]> git-server-git.apps.pok.os.sepia.ceph.com Git - ceph-ci.git/commitdiff
librbd/pwl: fix memory leaks in discard operations
authorKefu Chai <k.chai@proxmox.com>
Sat, 10 Jan 2026 01:22:31 +0000 (09:22 +0800)
committerKefu Chai <k.chai@proxmox.com>
Sat, 10 Jan 2026 01:32:10 +0000 (09:32 +0800)
Fix memory leaks in librbd persistent write log (PWL) cache discard
operations by properly completing and deleting request objects.

ASan reported the following leaks in unittest_librbd:

  Direct leak of 240 byte(s) in 1 object(s) allocated from:
    #0 operator new(unsigned long)
    #1 librbd::cache::pwl::AbstractWriteLog<librbd::MockImageCtx>::discard(...)
       /ceph/src/librbd/cache/pwl/AbstractWriteLog.cc:935:5
    #2 TestMockCacheReplicatedWriteLog_discard_Test::TestBody()
       /ceph/src/test/librbd/cache/pwl/test_mock_ReplicatedWriteLog.cc:534:7

  Direct leak of 240 byte(s) in 1 object(s) allocated from:
    #0 operator new(unsigned long)
    #1 librbd::cache::pwl::AbstractWriteLog<librbd::MockImageCtx>::discard(...)
       /ceph/src/librbd/cache/pwl/AbstractWriteLog.cc:935:5
    #2 TestMockCacheSSDWriteLog_discard_Test::TestBody()
       /ceph/src/test/librbd/cache/pwl/test_mock_SSDWriteLog.cc:533:7

  Plus multiple indirect leaks totaling 2,076 bytes:
    - DiscardLogOperation (224 bytes x 2)
    - SyncPoint (184 bytes)
    - SyncPointLogEntry (168 bytes)
    - DiscardLogEntry (152 bytes x 2)
    - Various string and vector allocations

  SUMMARY: AddressSanitizer: 2316 byte(s) leaked in 15 allocation(s).

Root cause analysis:

1. Missing request completion: C_DiscardRequest objects were never deleted
   because their complete() method was never called. The on_write_persist
   callback in setup_log_operations() called complete_user_request() to
   invoke the user's callback, but didn't call complete() on the request
   itself to trigger self-deletion via Context::complete().

   Write requests use WriteLogOperationSet which takes the request as its
   on_finish callback, ensuring complete() is eventually called. Discard
   requests don't use WriteLogOperationSet and must explicitly call
   complete() in their on_write_persist callback.

2. Sync point not reset: m_current_sync_point was never explicitly reset
   during shutdown, keeping the sync point alive even after m_log_entries
   was cleared. This prevented proper cleanup of the sync point chain.

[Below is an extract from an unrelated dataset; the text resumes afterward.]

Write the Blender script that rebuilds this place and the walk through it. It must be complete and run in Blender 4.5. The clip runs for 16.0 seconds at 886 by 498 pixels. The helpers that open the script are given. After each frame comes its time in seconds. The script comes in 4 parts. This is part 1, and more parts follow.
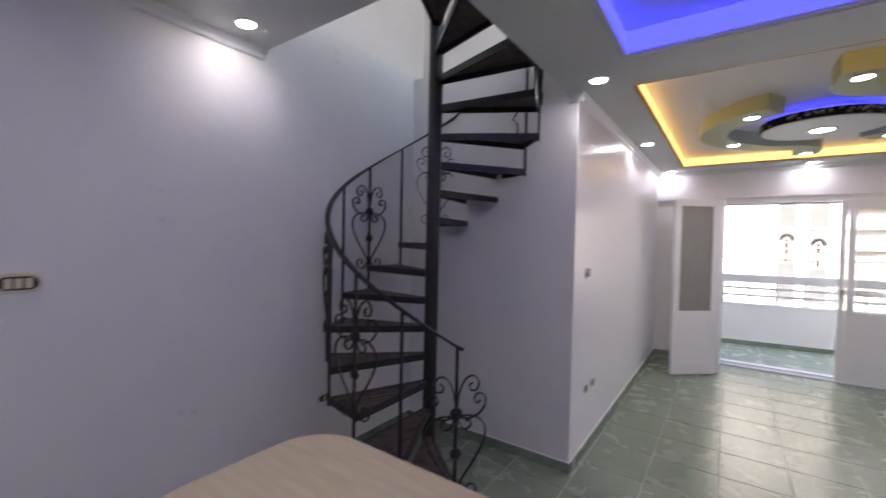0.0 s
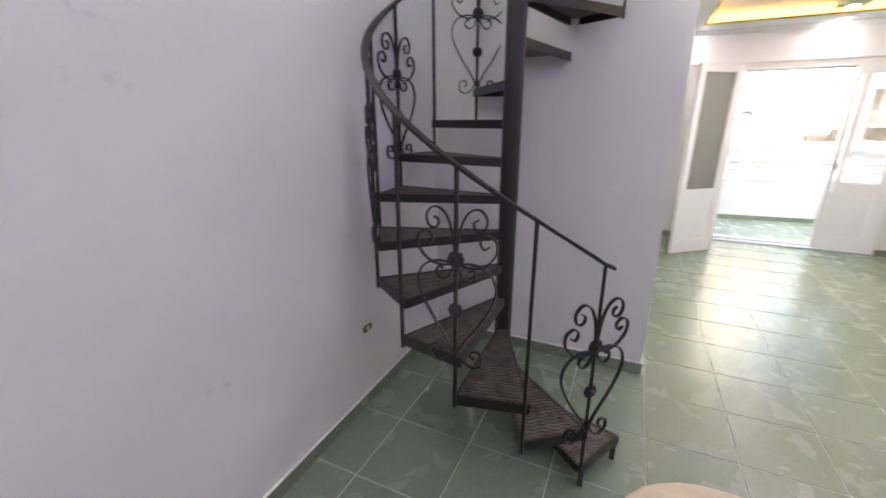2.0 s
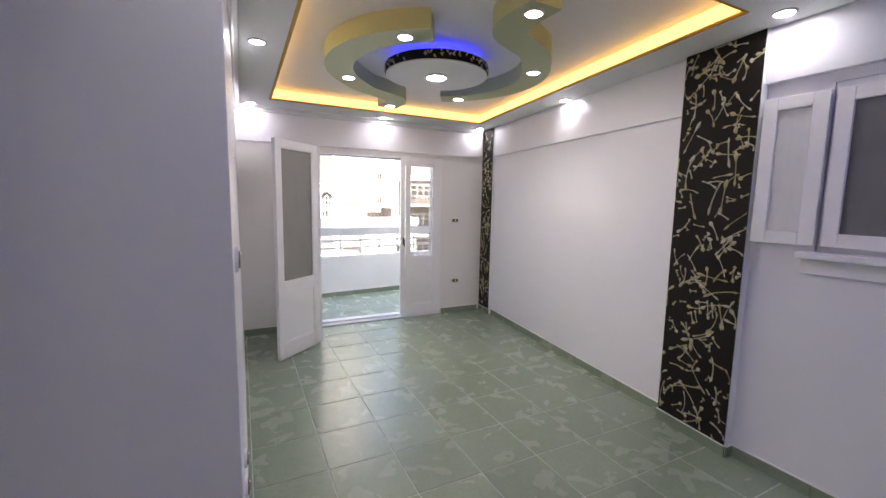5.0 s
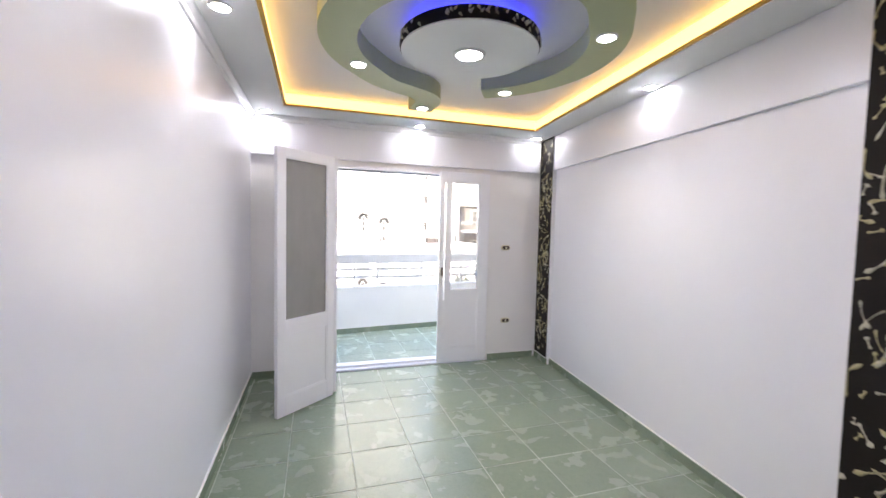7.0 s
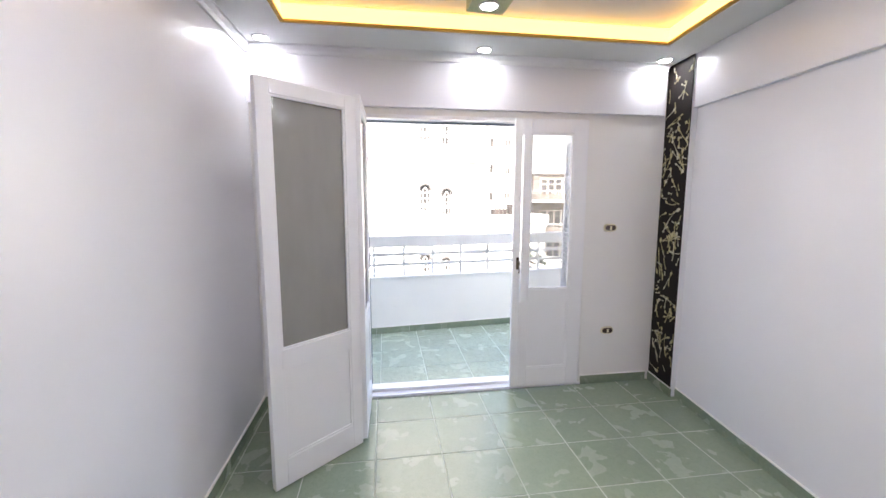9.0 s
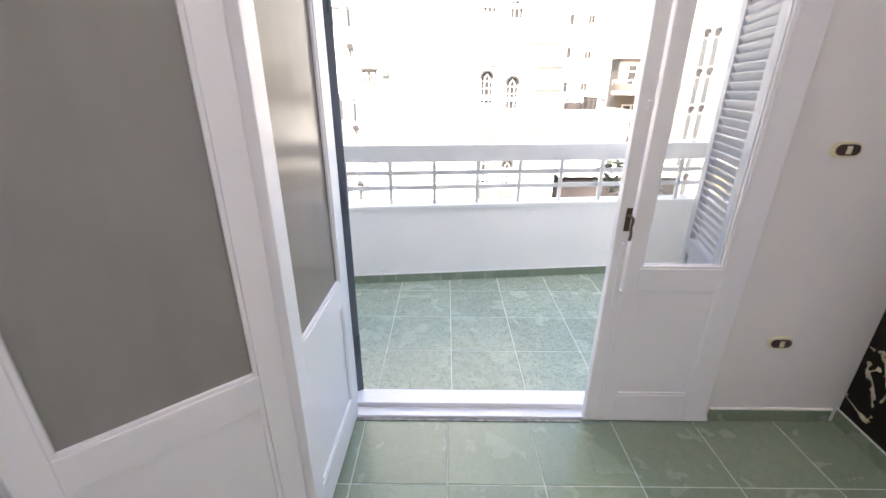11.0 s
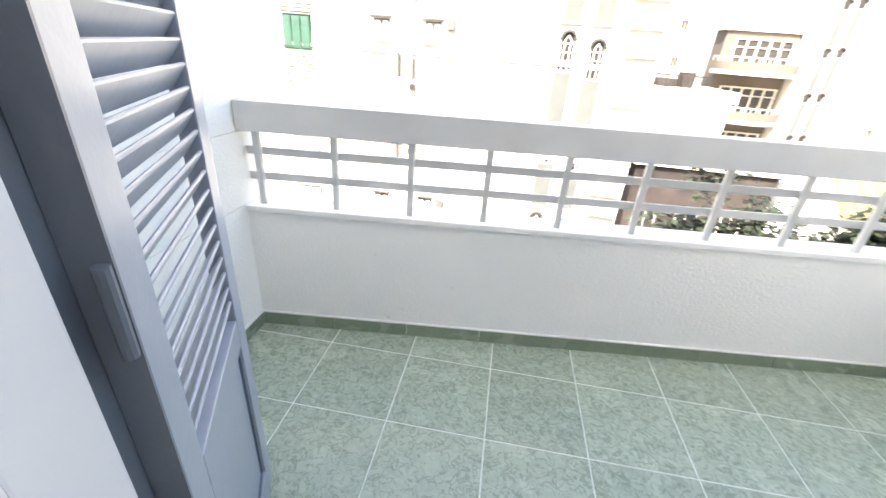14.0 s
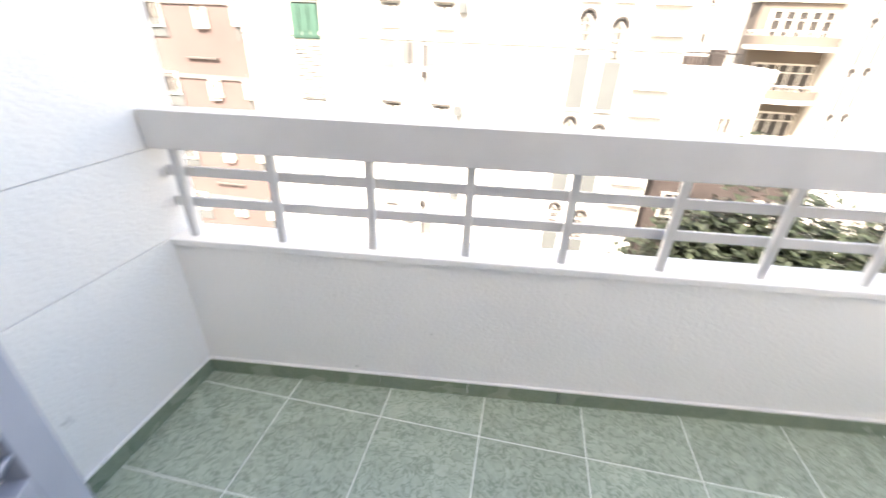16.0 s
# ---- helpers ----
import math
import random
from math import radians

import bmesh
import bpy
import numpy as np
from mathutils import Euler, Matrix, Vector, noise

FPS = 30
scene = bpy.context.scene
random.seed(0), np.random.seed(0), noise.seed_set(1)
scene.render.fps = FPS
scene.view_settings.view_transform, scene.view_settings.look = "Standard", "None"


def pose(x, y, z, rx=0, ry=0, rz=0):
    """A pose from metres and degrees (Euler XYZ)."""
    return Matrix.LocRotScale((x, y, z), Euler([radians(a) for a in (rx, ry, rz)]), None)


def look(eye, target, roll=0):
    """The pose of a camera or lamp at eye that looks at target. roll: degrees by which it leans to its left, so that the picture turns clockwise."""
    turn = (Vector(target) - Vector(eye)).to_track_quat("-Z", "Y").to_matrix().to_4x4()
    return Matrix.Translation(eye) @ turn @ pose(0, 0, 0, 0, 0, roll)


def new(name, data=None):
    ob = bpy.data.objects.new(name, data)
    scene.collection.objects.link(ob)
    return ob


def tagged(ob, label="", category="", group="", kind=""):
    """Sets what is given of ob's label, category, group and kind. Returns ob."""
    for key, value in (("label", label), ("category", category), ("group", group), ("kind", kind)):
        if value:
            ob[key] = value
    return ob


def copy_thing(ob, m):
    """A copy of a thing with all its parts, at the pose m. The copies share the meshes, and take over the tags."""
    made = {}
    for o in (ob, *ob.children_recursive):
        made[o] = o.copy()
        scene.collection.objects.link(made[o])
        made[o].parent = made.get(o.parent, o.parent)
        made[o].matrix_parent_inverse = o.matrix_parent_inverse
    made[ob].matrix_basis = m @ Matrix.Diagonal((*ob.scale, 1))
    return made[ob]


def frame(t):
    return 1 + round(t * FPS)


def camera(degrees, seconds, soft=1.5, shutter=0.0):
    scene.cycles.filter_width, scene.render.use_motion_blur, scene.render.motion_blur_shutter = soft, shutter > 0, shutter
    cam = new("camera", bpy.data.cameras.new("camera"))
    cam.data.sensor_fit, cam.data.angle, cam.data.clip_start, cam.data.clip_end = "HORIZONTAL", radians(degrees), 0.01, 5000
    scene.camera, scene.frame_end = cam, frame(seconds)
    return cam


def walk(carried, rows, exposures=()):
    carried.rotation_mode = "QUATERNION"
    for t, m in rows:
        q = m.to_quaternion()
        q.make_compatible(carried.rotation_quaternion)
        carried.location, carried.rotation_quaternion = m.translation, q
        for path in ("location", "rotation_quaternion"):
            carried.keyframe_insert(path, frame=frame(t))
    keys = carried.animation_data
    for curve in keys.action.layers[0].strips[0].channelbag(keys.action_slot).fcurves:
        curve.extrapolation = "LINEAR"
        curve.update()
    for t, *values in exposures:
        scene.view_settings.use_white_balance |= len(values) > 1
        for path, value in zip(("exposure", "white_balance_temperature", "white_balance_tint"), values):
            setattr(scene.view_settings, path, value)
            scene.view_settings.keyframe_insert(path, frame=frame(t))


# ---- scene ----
cam = camera(95.1, 16.0, soft=1.5, shutter=0.3)
EXPOSURES = [(0.0, 2.4, 6650, 19), (0.5, 2.85, 7100, 13), (1.0, 3.57, 7100, 9), (1.5, 3.9, 7050, 6), (2.0, 3.45, 7250, 12), (2.5, 2.6, 7300, 14), (3.0, 2.48, 6850, 9), (3.5, 2.52, 6700, 4),
    (4.2, 2.52, 6700, 18), (6.3, 2.75, 6450, 14), (7.0, 3.0, 6400, 14), (8.2, 2.97, 6400, 14), (10.5, 2.72, 6650, 14), (11.5, 2.58, 6700, 16), (12.5, 2.73, 6600, 11), (13.3, 2.55, 6950, 11), (14.5, 2.45, 7050, 12), (15.0, 2.5, 7300, 14), (16.0, 2.42, 7200, 16)]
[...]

3. Indirect leaks: C_DiscardRequest holds shared_ptr<DiscardLogOperation>,
   which holds shared_ptr<SyncPoint>, which holds shared_ptr to log entries.
   When the request leaked, all referenced objects also leaked through the
   shared_ptr reference chain.

Solution:

1. Add discard_req->complete(r) in the on_write_persist callback
   (Request.cc:445) to properly delete the request object after completing
   the user callback and releasing the cell. This follows the same pattern
   as WriteLogOperationSet for write requests.

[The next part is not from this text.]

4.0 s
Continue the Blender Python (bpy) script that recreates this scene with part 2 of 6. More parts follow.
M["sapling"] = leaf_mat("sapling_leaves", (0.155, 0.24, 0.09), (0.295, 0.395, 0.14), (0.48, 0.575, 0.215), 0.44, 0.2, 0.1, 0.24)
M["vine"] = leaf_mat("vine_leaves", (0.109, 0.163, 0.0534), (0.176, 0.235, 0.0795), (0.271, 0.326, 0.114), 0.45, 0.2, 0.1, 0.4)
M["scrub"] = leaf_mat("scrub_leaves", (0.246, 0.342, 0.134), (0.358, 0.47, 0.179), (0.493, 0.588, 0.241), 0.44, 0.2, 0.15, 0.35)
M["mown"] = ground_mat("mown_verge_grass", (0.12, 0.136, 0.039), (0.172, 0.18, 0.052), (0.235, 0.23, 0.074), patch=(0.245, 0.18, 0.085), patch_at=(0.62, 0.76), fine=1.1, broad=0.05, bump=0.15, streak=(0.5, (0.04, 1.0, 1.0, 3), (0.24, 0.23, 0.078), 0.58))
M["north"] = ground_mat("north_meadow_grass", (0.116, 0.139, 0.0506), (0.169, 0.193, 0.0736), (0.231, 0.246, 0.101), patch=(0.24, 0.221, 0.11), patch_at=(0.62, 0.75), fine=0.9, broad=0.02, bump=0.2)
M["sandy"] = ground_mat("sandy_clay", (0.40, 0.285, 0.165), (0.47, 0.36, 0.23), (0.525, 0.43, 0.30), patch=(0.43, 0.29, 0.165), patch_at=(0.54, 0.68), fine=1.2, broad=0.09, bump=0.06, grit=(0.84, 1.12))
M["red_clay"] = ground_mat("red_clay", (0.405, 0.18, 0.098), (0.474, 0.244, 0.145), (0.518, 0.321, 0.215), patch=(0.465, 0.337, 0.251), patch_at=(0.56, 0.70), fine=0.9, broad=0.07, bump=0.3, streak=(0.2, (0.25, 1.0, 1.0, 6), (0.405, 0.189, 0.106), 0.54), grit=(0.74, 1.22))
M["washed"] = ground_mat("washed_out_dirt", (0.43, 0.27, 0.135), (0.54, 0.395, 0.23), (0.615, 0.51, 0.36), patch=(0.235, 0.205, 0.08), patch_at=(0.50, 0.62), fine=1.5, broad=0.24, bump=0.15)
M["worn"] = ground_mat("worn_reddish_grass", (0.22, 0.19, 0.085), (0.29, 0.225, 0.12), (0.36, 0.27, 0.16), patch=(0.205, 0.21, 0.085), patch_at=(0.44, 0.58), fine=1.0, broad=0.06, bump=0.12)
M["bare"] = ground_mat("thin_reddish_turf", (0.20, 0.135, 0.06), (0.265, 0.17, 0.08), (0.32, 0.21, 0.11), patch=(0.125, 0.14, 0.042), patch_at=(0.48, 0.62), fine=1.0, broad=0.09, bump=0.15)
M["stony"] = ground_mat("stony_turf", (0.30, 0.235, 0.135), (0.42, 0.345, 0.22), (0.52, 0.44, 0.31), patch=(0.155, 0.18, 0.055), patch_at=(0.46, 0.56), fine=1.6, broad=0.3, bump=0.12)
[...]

2. Add m_current_sync_point.reset() in shut_down() (AbstractWriteLog.cc:682)
   after m_log_entries.clear() to explicitly release the sync point and
   break the reference chain.

These fixes ensure proper cleanup of all allocated objects in both
production and test environments.

Test results:
- Before: 2,316 bytes leaked in 15 allocations
- After: 0 bytes leaked
- unittest_librbd discard tests pass successfully with ASan

Signed-off-by: Kefu Chai <k.chai@proxmox.com>
src/librbd/cache/pwl/AbstractWriteLog.cc
src/librbd/cache/pwl/Request.cc

index 70d8d7418a13f5e55e784c6d87fcfb9fe858b511..9fb14e5c090f45974359dd444ec8d276f9351779 100644 (file)
@@ -679,6 +679,7 @@ void AbstractWriteLog<I>::shut_down(Context *on_finish) {
       check_image_cache_state_clean();
       m_wake_up_enabled = false;
       m_log_entries.clear();
+      m_current_sync_point.reset();
       m_cache_state->clean = true;
       m_cache_state->empty = true;
       remove_pool_file();
index e424c2285a1b143358bcaad2f729b0669b2b591c..678aaeb8c7ac1990417e2d950f8b386e7e584a8b 100644 (file)
@@ -442,6 +442,7 @@ void C_DiscardRequest<T>::setup_log_operations() {
       ceph_assert(discard_req->get_cell());
       discard_req->complete_user_request(r);
       discard_req->release_cell();
+      discard_req->complete(r);
     });
   op->init_op(current_sync_gen, persist_on_flush, pwl.get_last_op_sequence_num(),
               on_write_persist, on_write_append);